[Start]
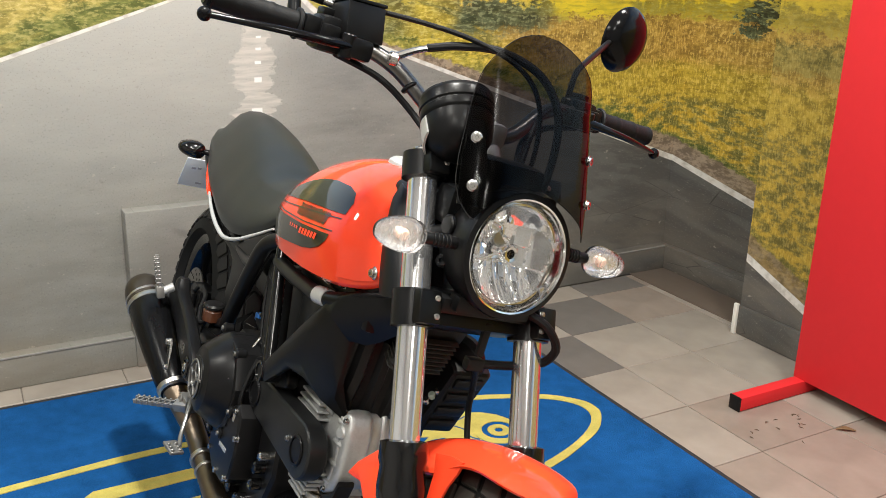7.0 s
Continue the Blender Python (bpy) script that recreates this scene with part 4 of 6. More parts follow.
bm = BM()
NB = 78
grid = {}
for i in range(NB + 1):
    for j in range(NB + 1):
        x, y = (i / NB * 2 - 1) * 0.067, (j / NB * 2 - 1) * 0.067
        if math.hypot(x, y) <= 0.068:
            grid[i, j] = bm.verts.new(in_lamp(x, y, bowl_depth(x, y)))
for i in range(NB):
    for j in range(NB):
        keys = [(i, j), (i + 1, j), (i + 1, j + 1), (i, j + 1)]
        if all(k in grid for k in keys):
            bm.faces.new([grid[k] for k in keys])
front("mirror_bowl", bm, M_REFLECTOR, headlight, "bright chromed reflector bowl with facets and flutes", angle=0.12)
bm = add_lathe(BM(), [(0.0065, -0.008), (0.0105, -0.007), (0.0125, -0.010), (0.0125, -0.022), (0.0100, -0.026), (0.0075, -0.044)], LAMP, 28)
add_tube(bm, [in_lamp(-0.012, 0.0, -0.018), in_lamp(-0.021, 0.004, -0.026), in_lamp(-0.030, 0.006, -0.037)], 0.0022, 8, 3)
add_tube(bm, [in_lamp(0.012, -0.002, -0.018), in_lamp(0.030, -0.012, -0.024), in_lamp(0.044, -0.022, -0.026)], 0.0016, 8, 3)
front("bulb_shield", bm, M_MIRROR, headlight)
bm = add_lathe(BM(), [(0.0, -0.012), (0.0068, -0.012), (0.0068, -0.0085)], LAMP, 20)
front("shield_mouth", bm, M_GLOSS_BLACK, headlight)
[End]
## Task requirements:
Print each line of the material above exactly, with the pictures removed from your copy.

## Result:
7.0 s
Continue the Blender Python (bpy) script that recreates this scene with part 4 of 6. More parts follow.
bm = BM()
NB = 78
grid = {}
for i in range(NB + 1):
    for j in range(NB + 1):
        x, y = (i / NB * 2 - 1) * 0.067, (j / NB * 2 - 1) * 0.067
        if math.hypot(x, y) <= 0.068:
            grid[i, j] = bm.verts.new(in_lamp(x, y, bowl_depth(x, y)))
for i in range(NB):
    for j in range(NB):
        keys = [(i, j), (i + 1, j), (i + 1, j + 1), (i, j + 1)]
        if all(k in grid for k in keys):
            bm.faces.new([grid[k] for k in keys])
front("mirror_bowl", bm, M_REFLECTOR, headlight, "bright chromed reflector bowl with facets and flutes", angle=0.12)
bm = add_lathe(BM(), [(0.0065, -0.008), (0.0105, -0.007), (0.0125, -0.010), (0.0125, -0.022), (0.0100, -0.026), (0.0075, -0.044)], LAMP, 28)
add_tube(bm, [in_lamp(-0.012, 0.0, -0.018), in_lamp(-0.021, 0.004, -0.026), in_lamp(-0.030, 0.006, -0.037)], 0.0022, 8, 3)
add_tube(bm, [in_lamp(0.012, -0.002, -0.018), in_lamp(0.030, -0.012, -0.024), in_lamp(0.044, -0.022, -0.026)], 0.0016, 8, 3)
front("bulb_shield", bm, M_MIRROR, headlight)
bm = add_lathe(BM(), [(0.0, -0.012), (0.0068, -0.012), (0.0068, -0.0085)], LAMP, 20)
front("shield_mouth", bm, M_GLOSS_BLACK, headlight)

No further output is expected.